At New York’s Network 20/20, an “organization that helps prepare next generation leaders in the US to participate meaningfully in the promotion of entrepreneurial diplomacy and global security”, the topic given to Tharoor was “The Elephant, the Tiger and the Cellphone: Reflections on India, The Emerging 21st Century Power”. He concluded his tour of the US last weekend at the Florida Literary Festival, where Tharoor and Salman Rushdie shared the stage. This columnist asked Tharoor if he was charging a fee for these speeches since he is now a professional speaker in demand around the world.

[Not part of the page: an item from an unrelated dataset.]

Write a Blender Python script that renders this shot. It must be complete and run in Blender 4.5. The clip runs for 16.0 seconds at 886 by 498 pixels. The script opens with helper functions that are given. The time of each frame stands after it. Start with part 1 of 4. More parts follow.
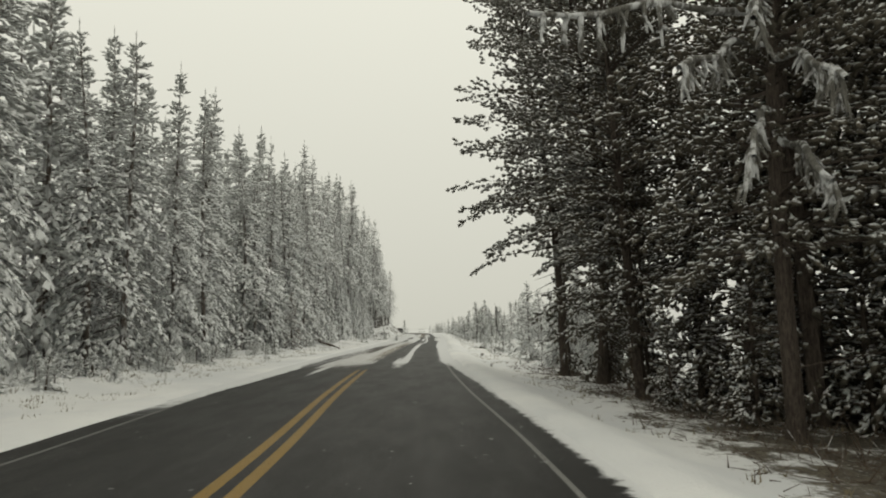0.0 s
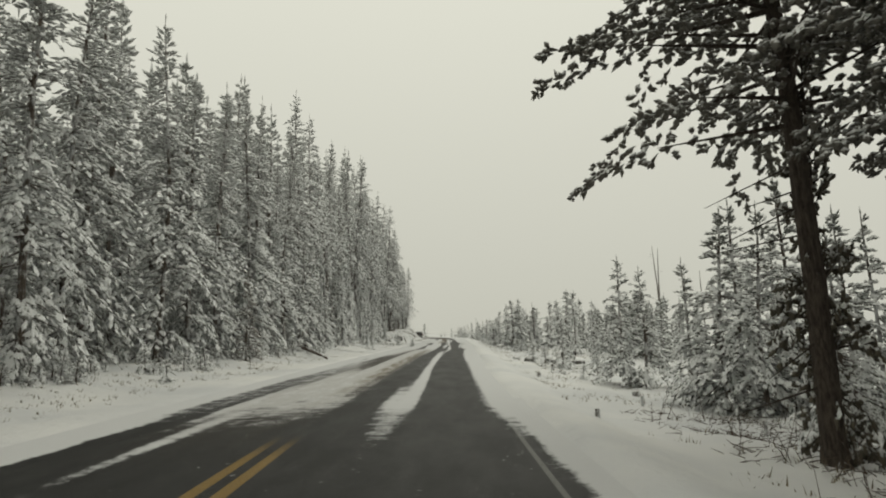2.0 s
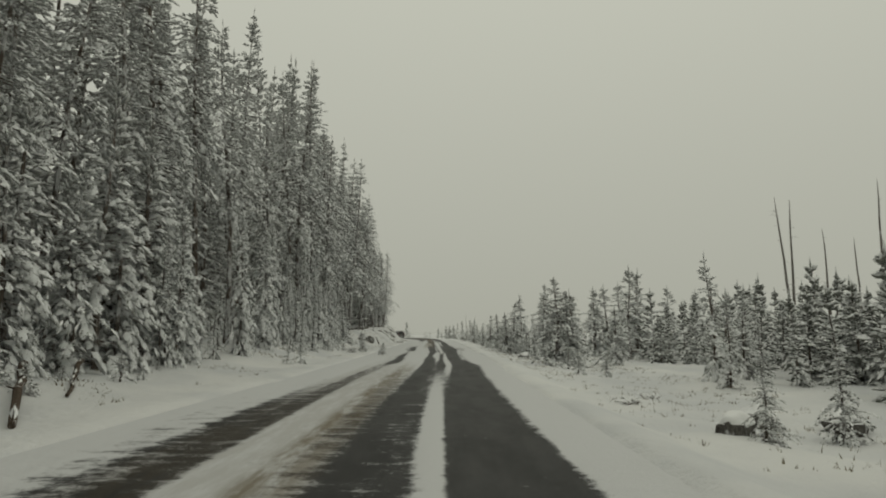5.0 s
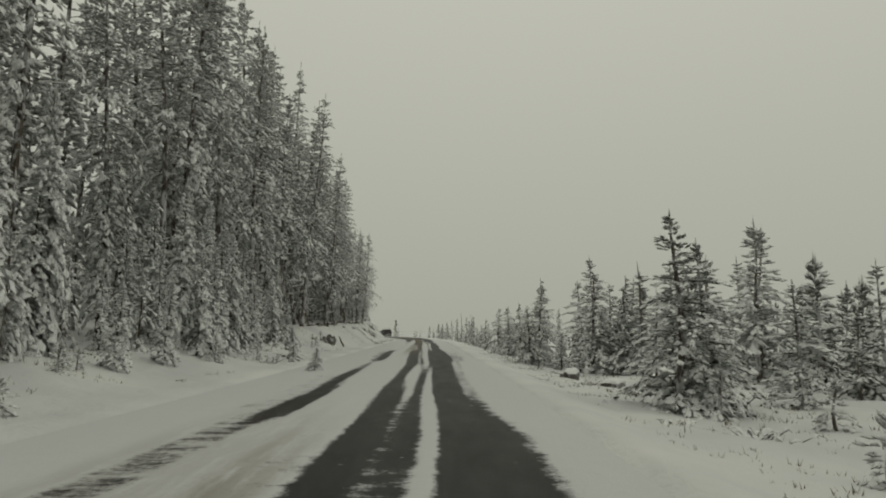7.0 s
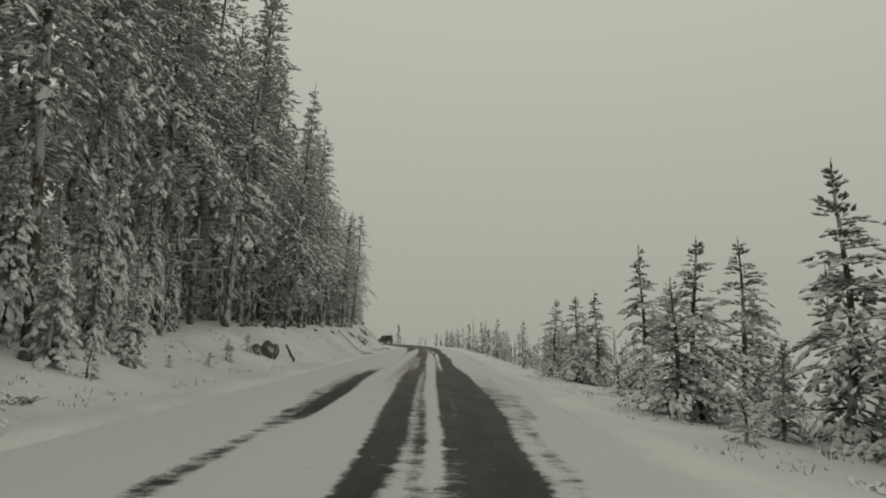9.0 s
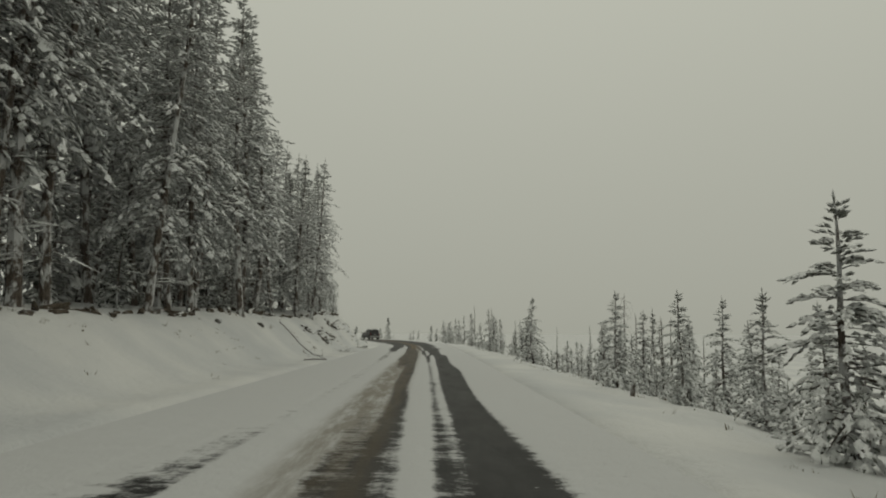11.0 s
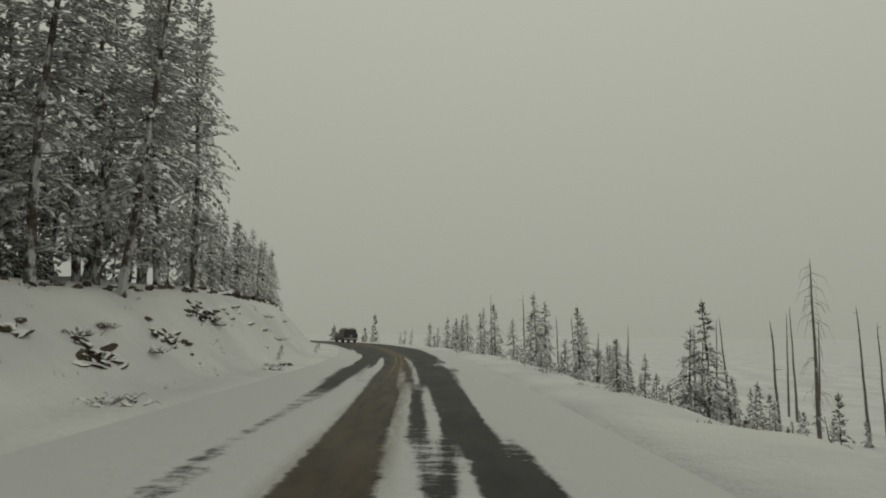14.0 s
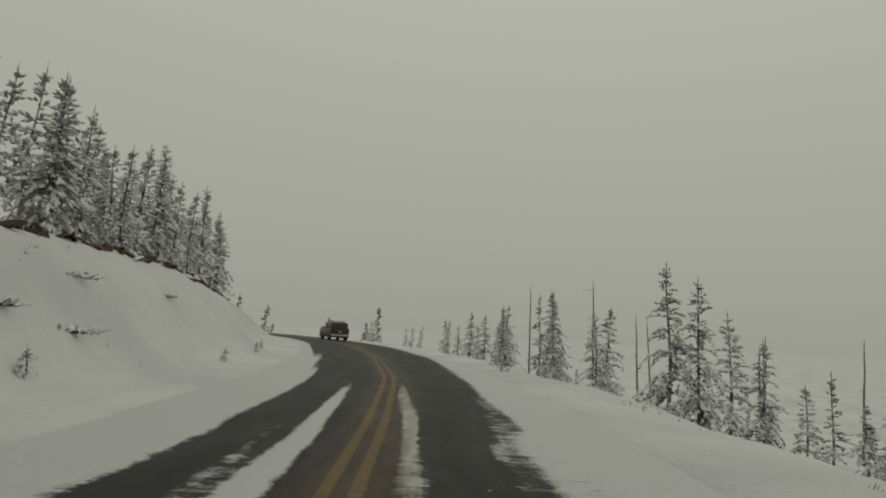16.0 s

His reply was that all these appearances constituted a labour of love with no payments involved, no brief from the Indian government and he emphasized that he was not working for any government.

A number of non-governmental organizations with an interest in India are helping unofficial efforts like Tharoor’s to sustain the momentum of Indo-US engagement even as India goes into election mode. The Asia Society has brought out a task force report on advancing US relations with India. Also last week, the former US ambassador to India, Frank Wisner — who played a major role on the American corporate front in the boardroom efforts in the US since 2005 to push through the nuclear deal — became a professional promoter of India in Washington.

Wisner has left the American International Group or AIG, the ailing insurance giant, which has become an albatross around the necks of Obama and his treasury secretary, Timothy Geithner. For many years after leaving Roosevelt House in New Delhi, Wisner was vice chairman for international operations at AIG. He has joined Patton Boggs LLP, India’s lobbying firm in Washington. Wisner follows in the footsteps of another US ambassador in New Delhi, Robert Blackwill, who has left India’s former lobbying firm, Barbour, Griffith and Rogers to join the Rand Corporation.